STATED GOAL
Copy out, exactly and without additions, the lines from the one that contains "More parts follow." to the one that contains "0.055))]), M_BEIGE, blk)", both ends included.

##### GIVEN ENTRIES #####

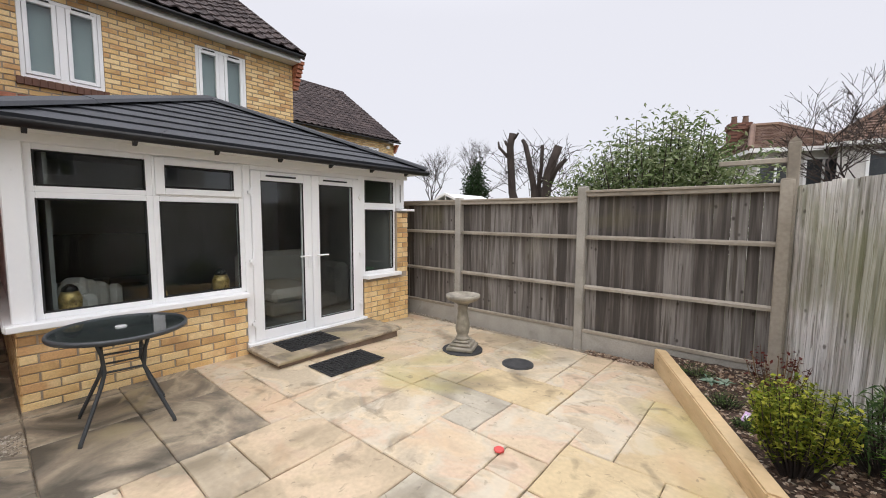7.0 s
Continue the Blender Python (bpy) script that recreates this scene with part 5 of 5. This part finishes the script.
def hipped_house(cx, cy, wx, wy, eave, top, ridge, turn, label, chimney, patch=False, seed=1):
    """A rendered house with a hipped plain-tiled roof in courses, windows and a chimney stack."""
    M = pose(cx, cy, 0, 0, 0, turn)
    t = thing("house", label, "house", (cx, cy, 0))
    part("wall", Shape().box(-wx / 2, wx / 2, -wy / 2, wy / 2, -0.2, eave, M), render_white, t, "white rendered wall")
    o = 0.35
    E = [Vector((-wx / 2 - o, -wy / 2 - o, eave)), Vector((wx / 2 + o, -wy / 2 - o, eave)), Vector((wx / 2 + o, wy / 2 + o, eave)), Vector((-wx / 2 - o, wy / 2 + o, eave))]
    T0, T1 = Vector((-ridge / 2, 0, top)), Vector((ridge / 2, 0, top))
    s = Shape().add([M @ q for q in E + [T0, T1]], [(0, 1, 5, 4), (1, 2, 5), (2, 3, 4, 5), (3, 0, 4), (3, 2, 1, 0)])
    roof = part("roof", s, old_tile, t, "brown plain-tiled hipped roof")
    rng = random.Random(seed)
    plain, red = Shape(), Shape()
    for n, (a, b, ta, tb) in enumerate(((E[0], E[1], T0, T1), (E[1], E[2], T1, T1), (E[3], E[0], T0, T0))):
        out = (b - a).cross(ta - a).normalized()
        rows = 22
        for k in range(rows):
            f0, f1 = k / rows, (k + 1.15) / rows
            f1 = min(f1, 1)
            p, q, pt, qt = a.lerp(ta, f0), b.lerp(tb, f0), a.lerp(ta, f1), b.lerp(tb, f1)
            m = max(1, int((q - p).length / 0.34))
            for i in range(m):
                u0, u1 = i / m, (i + 0.96) / m
                w = [p.lerp(q, u0), p.lerp(q, u1), pt.lerp(qt, u1), pt.lerp(qt, u0)]
                h = 0.045 + rng.uniform(0, 0.012)
                vs = [w[0], w[1], w[0] + out * h, w[1] + out * h, w[2] + out * 0.015, w[3] + out * 0.015]
                (red if patch and n == 0 and u0 < 0.5 else plain).add([M @ v for v in vs], [(0, 1, 3, 2), (2, 3, 4, 5)])
    part("tiles", plain, old_tile, roof, kind="stuff")
    if red.v:
        part("new_tiles", red, pink_tile, roof, "patch of newer red tiles", kind="stuff")
    hips = Shape()
    for a, b in ((E[0], T0), (E[1], T1), (E[2], T1), (E[3], T0), (T0, T1)):
        if (a - b).length > 0.1:
            hips.tube([M @ (a + Vector((0, 0, 0.04))), M @ (b + Vector((0, 0, 0.06)))], 0.11, 6)
    part("hip_tiles", hips, old_tile, roof)
    part("gutter_board", Shape().box(-wx / 2 - o, wx / 2 + o, -wy / 2 - o - 0.02, -wy / 2 - o + 0.02, eave - 0.13, eave + 0.03, M).box(-wx / 2 - o - 0.02, -wx / 2 - o + 0.02, -wy / 2 - o, wy / 2 + o, eave - 0.13, eave + 0.03, M), white_board, t)
    for fx in (-wx * 0.27, wx * 0.27):
        f = Shape()
        for u0, u1, z0, z1 in ((fx - 0.6, fx - 0.52, eave - 1.5, eave - 0.35), (fx + 0.52, fx + 0.6, eave - 1.5, eave - 0.35), (fx - 0.04, fx + 0.04, eave - 1.5, eave - 0.35), (fx - 0.6, fx + 0.6, eave - 1.5, eave - 1.42), (fx - 0.6, fx + 0.6, eave - 0.43, eave - 0.35)):
            f.box(u0, u1, -wy / 2 - 0.05, -wy / 2 + 0.02, z0, z1, M)
        wn_ = part("window", f, upvc, t, "white casement window")
        part("pane", Shape().box(fx - 0.52, fx + 0.52, -wy / 2 - 0.025, -wy / 2 - 0.012, eave - 1.42, eave - 0.43, M), dark_glass, wn_)
    f = Shape()
    for u0, u1, z0, z1 in ((-0.6, -0.52, eave - 1.5, eave - 0.35), (0.52, 0.6, eave - 1.5, eave - 0.35), (-0.04, 0.04, eave - 1.5, eave - 0.35), (-0.6, 0.6, eave - 1.5, eave - 1.42), (-0.6, 0.6, eave - 0.43, eave - 0.35)):
        f.box(-wx / 2 - 0.05, -wx / 2 + 0.02, u0, u1, z0, z1, M)
    wn_ = part("window", f, upvc, t, "white casement window")
    part("pane", Shape().box(-wx / 2 - 0.025, -wx / 2 - 0.012, -0.52, 0.52, eave - 1.42, eave - 0.43, M), dark_glass, wn_)
    if chimney is None:
        return t
    hx, hy, hz0, hz1, hw = chimney
    part("chimney", brick_box(hx, hy, hw, 0.5, hz0, hz1, M), sooty_brick, t, "dark red brick chimney stack")
    for k in (-1, 1):
        pots = Shape()
        q = M @ Vector((hx + k * hw * 0.25, hy, 0))
        pots.lathe(q.x, q.y, [(0.13, hz1), (0.11, hz1 + 0.3), (0.13, hz1 + 0.33), (0.1, hz1 + 0.34)], 12)
        part("chimney_pot", pots, old_tile, t)
    return t


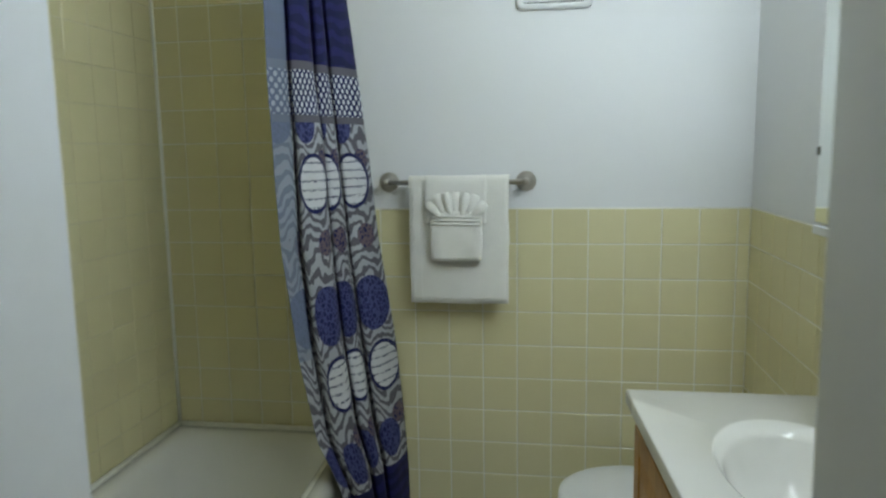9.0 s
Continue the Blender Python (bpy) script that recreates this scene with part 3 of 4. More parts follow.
hang = hanger("clothes_hanger", pose(0.470, 1.395, 1.668, 0, 0, 0), "black plastic clothes hanger on the closet rod", M_BLACK, 0.010)
for y, rz, ry in ((1.422, -2, 0.5), (1.449, 3, -1), (1.476, -2, 0.5), (1.503, 4, 1), (1.530, 1, -0.5)):
    copy_thing(hang, pose(0.470, y, 1.668, 0, ry, rz))
hanger("wire_hanger", pose(0.458, 1.372, 1.668, 0, 3, -12), "thin bare wire clothes hanger", M_CHROME, 0.0022)
blk = thing("corner_detector", pose(XC, YD0, CEIL - 0.10), "small beige corner sensor below the ceiling", "sensor")
part("housing", loft([[(0, 0, z), (-w, 0, z), (-w, -0.02, z), (-0.02, -w, z), (0, -w, z)] for z, w in ((0, 0.055), (0.006, 0.062), (0.045, 0.062), (0.05, 0.055))]), M_BEIGE, blk)

# ---- bathtub ----
tub = empty("bathtub")
tagged(tub, "white enamelled bathtub with a rolled rim", "bathtub")
TX0, TX1, TY0, TY1, TR = XW + 0.001, -0.545, YD1 + 0.001, YE - 0.001, 0.422
cx, cy, hx, hy = (TX0 + TX1) / 2, (TY0 + TY1) / 2, (TX1 - TX0) / 2, (TY1 - TY0) / 2
rings = []
for ins, z, r in ((0.0, TR - 0.05, 0.004), (0.0, TR - 0.022, 0.004), (0.004, TR - 0.008, 0.006), (0.014, TR, 0.012), (0.045, TR + 0.002, 0.03), (0.062, TR - 0.002, 0.06), (0.075, TR - 0.016, 0.09), (0.082, TR - 0.05, 0.10), (0.098, 0.24, 0.12), (0.125, 0.12, 0.14), (0.17, 0.075, 0.15), (0.25, 0.066, 0.09)):
    rings.append(rect_ring(cx, cy, hx - ins, hy - ins, max(r, 0.003), z, 8))
bm = loft(rings, True, False)
bm.verts.ensure_lookup_table()
n = len(rings[0])
bm.faces.new([bm.verts[(len(rings) - 1) * n + k] for k in range(n)])
part("basin", bm, M_TUB, tub, "", True)
ap = [(0, 0.001), (-0.002, 0.045), (-0.012, 0.095), (-0.016, 0.16), (-0.016, 0.27), (-0.011, 0.325), (-0.002, 0.356), (0.006, 0.376), (0.007, 0.392), (-0.03, 0.392), (-0.05, 0.34), (-0.05, 0.001)]
part("apron", loft([[(TX1 + a, y, z) for a, z in ap] for y in (TY0, TY1)]), M_TUB, tub, "white enamelled front apron", True)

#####

REPLY TO THE TASK
Continue the Blender Python (bpy) script that recreates this scene with part 3 of 4. More parts follow.
hang = hanger("clothes_hanger", pose(0.470, 1.395, 1.668, 0, 0, 0), "black plastic clothes hanger on the closet rod", M_BLACK, 0.010)
for y, rz, ry in ((1.422, -2, 0.5), (1.449, 3, -1), (1.476, -2, 0.5), (1.503, 4, 1), (1.530, 1, -0.5)):
    copy_thing(hang, pose(0.470, y, 1.668, 0, ry, rz))
hanger("wire_hanger", pose(0.458, 1.372, 1.668, 0, 3, -12), "thin bare wire clothes hanger", M_CHROME, 0.0022)
blk = thing("corner_detector", pose(XC, YD0, CEIL - 0.10), "small beige corner sensor below the ceiling", "sensor")
part("housing", loft([[(0, 0, z), (-w, 0, z), (-w, -0.02, z), (-0.02, -w, z), (0, -w, z)] for z, w in ((0, 0.055), (0.006, 0.062), (0.045, 0.062), (0.05, 0.055))]), M_BEIGE, blk)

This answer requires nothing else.